:: Requirement ::
Keep the wording of each record exactly the same when you repeat it, and leave out pictures.

[Records with scene code]
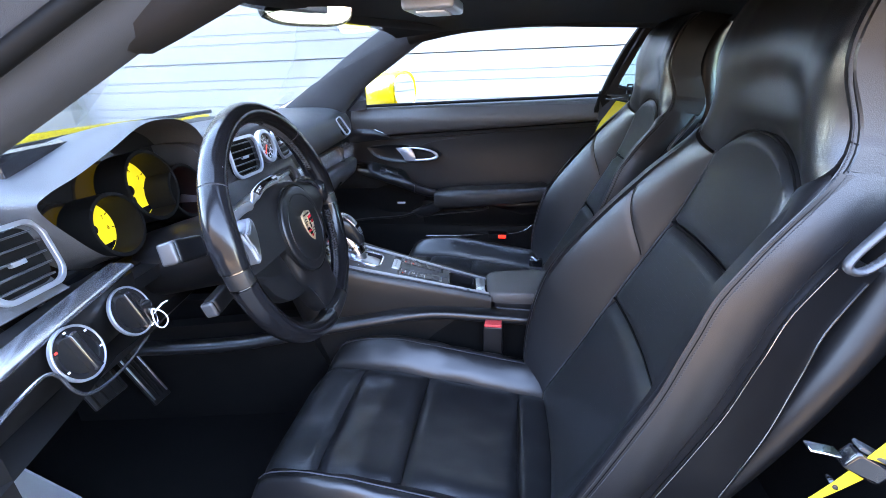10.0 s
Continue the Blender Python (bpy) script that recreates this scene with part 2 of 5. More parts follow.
def ringband(outer, inner, depth, m, bevel=0.0008):
    """A frame between two outlines of equally many points."""
    rings = []
    for o, z in ((outer, 0), (outer, depth), (inner, depth), (inner, 0), (outer, 0)):
        rings.append([(x, y, z) for x, y in o])
    bm = loft(rings, closed=True, caps=False)
    bmesh.ops.remove_doubles(bm, verts=bm.verts, dist=1e-6)
    if bevel:
        top = [e for e in bm.edges if all(abs(v.co.z - depth) < 1e-6 for v in e.verts)
               and len(e.link_faces) == 2 and e.link_faces[0].normal.dot(e.link_faces[1].normal) < 0.5]
        bm.normal_update()
        bmesh.ops.bevel(bm, geom=top, offset=bevel, segments=2, affect="EDGES")
    bmesh.ops.transform(bm, matrix=m, verts=bm.verts)
    return bm


def tube(path, rx, ry=None, up=(0, 0, 1), n=14, closed=False, power=1.0):
    """A sweep with an oval section, rx across and ry along up; radii may be lists."""
    ry = rx if ry is None else ry
    pts = [Vector(tuple(p)) for p in path]
    k = len(pts)
    rings = []
    for i, p in enumerate(pts):
        a = pts[(i - 1) % k] if closed or i else p
        b = pts[(i + 1) % k] if closed or i < k - 1 else p
        t = (b - a).normalized()
        side = t.cross(Vector(up)).normalized()
        top = side.cross(t).normalized()
        wx = rx[i] if isinstance(rx, (list, tuple)) else rx
        wy = ry[i] if isinstance(ry, (list, tuple)) else ry
        ring = []
        for j in range(n):
            g = 2 * math.pi * j / n
            c, s = math.cos(g), math.sin(g)
            c = math.copysign(abs(c) ** power, c)
            s = math.copysign(abs(s) ** power, s)
            ring.append(p + side * (c * wx) + top * (s * wy))
        rings.append(ring)
    if closed:
        rings.append(rings[0])
        bm = loft(rings, caps=False)
        bmesh.ops.remove_doubles(bm, verts=bm.verts, dist=1e-6)
        return bm
    return loft(rings)


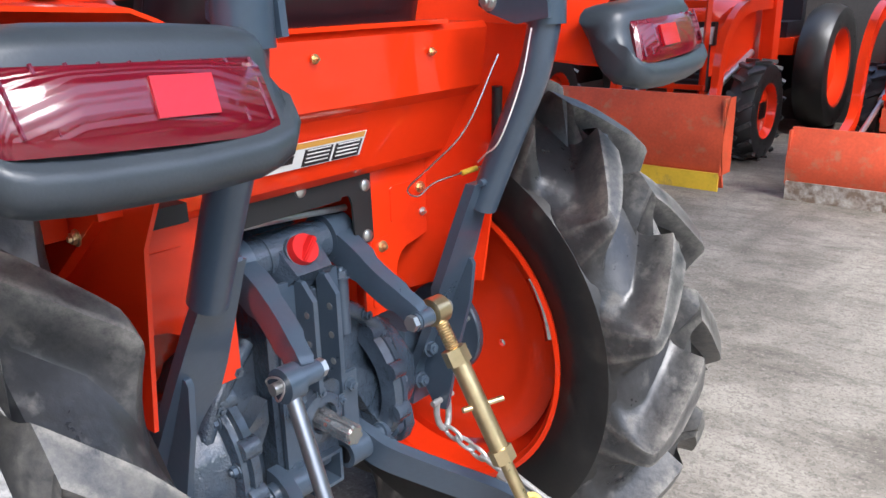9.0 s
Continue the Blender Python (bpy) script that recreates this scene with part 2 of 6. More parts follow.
def box(bm, x0, x1, y0, y1, z0, z1, m=None):
    vs = [bm.verts.new((x, y, z)) for x in (x0, x1) for y in (y0, y1) for z in (z0, z1)]
    for f in ((0, 1, 3, 2), (4, 6, 7, 5), (0, 4, 5, 1), (2, 3, 7, 6), (0, 2, 6, 4), (1, 5, 7, 3)):
        bm.faces.new([vs[i] for i in f])
    if m is not None:
        bmesh.ops.transform(bm, matrix=m, verts=vs)
    return bm


def B(x0, x1, y0, y1, z0, z1, m=None):
    return box(bmesh.new(), x0, x1, y0, y1, z0, z1, m)


def frame_of(d):
    d = Vector(d).normalized()
    u = d.cross(Vector((0, 0, 1)))
    if u.length < 1e-3:
        u = Vector((1, 0, 0))
    u.normalize()
    return d, u, d.cross(u).normalized()


def ring(bm, c, u, v, pts):
    return [bm.verts.new(Vector(c) + u * a + v * b) for a, b in pts]


def skin(bm, rings, closed=True, caps=True):
    n = len(rings[0])
    for r0, r1 in zip(rings, rings[1:]):
        for i in range(n if closed else n - 1):
            j = (i + 1) % n
            bm.faces.new((r0[i], r0[j], r1[j], r1[i]))
    if caps and closed:
        bm.faces.new(rings[0][::-1])
        bm.faces.new(rings[-1])
    return bm


def circle(r, n, ph=0.0):
    return [(r * math.cos(2 * math.pi * i / n + ph), r * math.sin(2 * math.pi * i / n + ph)) for i in range(n)]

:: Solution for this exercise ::
10.0 s
Continue the Blender Python (bpy) script that recreates this scene with part 2 of 5. More parts follow.
def ringband(outer, inner, depth, m, bevel=0.0008):
    """A frame between two outlines of equally many points."""
    rings = []
    for o, z in ((outer, 0), (outer, depth), (inner, depth), (inner, 0), (outer, 0)):
        rings.append([(x, y, z) for x, y in o])
    bm = loft(rings, closed=True, caps=False)
    bmesh.ops.remove_doubles(bm, verts=bm.verts, dist=1e-6)
    if bevel:
        top = [e for e in bm.edges if all(abs(v.co.z - depth) < 1e-6 for v in e.verts)
               and len(e.link_faces) == 2 and e.link_faces[0].normal.dot(e.link_faces[1].normal) < 0.5]
        bm.normal_update()
        bmesh.ops.bevel(bm, geom=top, offset=bevel, segments=2, affect="EDGES")
    bmesh.ops.transform(bm, matrix=m, verts=bm.verts)
    return bm


def tube(path, rx, ry=None, up=(0, 0, 1), n=14, closed=False, power=1.0):
    """A sweep with an oval section, rx across and ry along up; radii may be lists."""
    ry = rx if ry is None else ry
    pts = [Vector(tuple(p)) for p in path]
    k = len(pts)
    rings = []
    for i, p in enumerate(pts):
        a = pts[(i - 1) % k] if closed or i else p
        b = pts[(i + 1) % k] if closed or i < k - 1 else p
        t = (b - a).normalized()
        side = t.cross(Vector(up)).normalized()
        top = side.cross(t).normalized()
        wx = rx[i] if isinstance(rx, (list, tuple)) else rx
        wy = ry[i] if isinstance(ry, (list, tuple)) else ry
        ring = []
        for j in range(n):
            g = 2 * math.pi * j / n
            c, s = math.cos(g), math.sin(g)
            c = math.copysign(abs(c) ** power, c)
            s = math.copysign(abs(s) ** power, s)
            ring.append(p + side * (c * wx) + top * (s * wy))
        rings.append(ring)
    if closed:
        rings.append(rings[0])
        bm = loft(rings, caps=False)
        bmesh.ops.remove_doubles(bm, verts=bm.verts, dist=1e-6)
        return bm
    return loft(rings)


9.0 s
Continue the Blender Python (bpy) script that recreates this scene with part 2 of 6. More parts follow.
def box(bm, x0, x1, y0, y1, z0, z1, m=None):
    vs = [bm.verts.new((x, y, z)) for x in (x0, x1) for y in (y0, y1) for z in (z0, z1)]
    for f in ((0, 1, 3, 2), (4, 6, 7, 5), (0, 4, 5, 1), (2, 3, 7, 6), (0, 2, 6, 4), (1, 5, 7, 3)):
        bm.faces.new([vs[i] for i in f])
    if m is not None:
        bmesh.ops.transform(bm, matrix=m, verts=vs)
    return bm


def B(x0, x1, y0, y1, z0, z1, m=None):
    return box(bmesh.new(), x0, x1, y0, y1, z0, z1, m)


def frame_of(d):
    d = Vector(d).normalized()
    u = d.cross(Vector((0, 0, 1)))
    if u.length < 1e-3:
        u = Vector((1, 0, 0))
    u.normalize()
    return d, u, d.cross(u).normalized()


def ring(bm, c, u, v, pts):
    return [bm.verts.new(Vector(c) + u * a + v * b) for a, b in pts]


def skin(bm, rings, closed=True, caps=True):
    n = len(rings[0])
    for r0, r1 in zip(rings, rings[1:]):
        for i in range(n if closed else n - 1):
            j = (i + 1) % n
            bm.faces.new((r0[i], r0[j], r1[j], r1[i]))
    if caps and closed:
        bm.faces.new(rings[0][::-1])
        bm.faces.new(rings[-1])
    return bm


def circle(r, n, ph=0.0):
    return [(r * math.cos(2 * math.pi * i / n + ph), r * math.sin(2 * math.pi * i / n + ph)) for i in range(n)]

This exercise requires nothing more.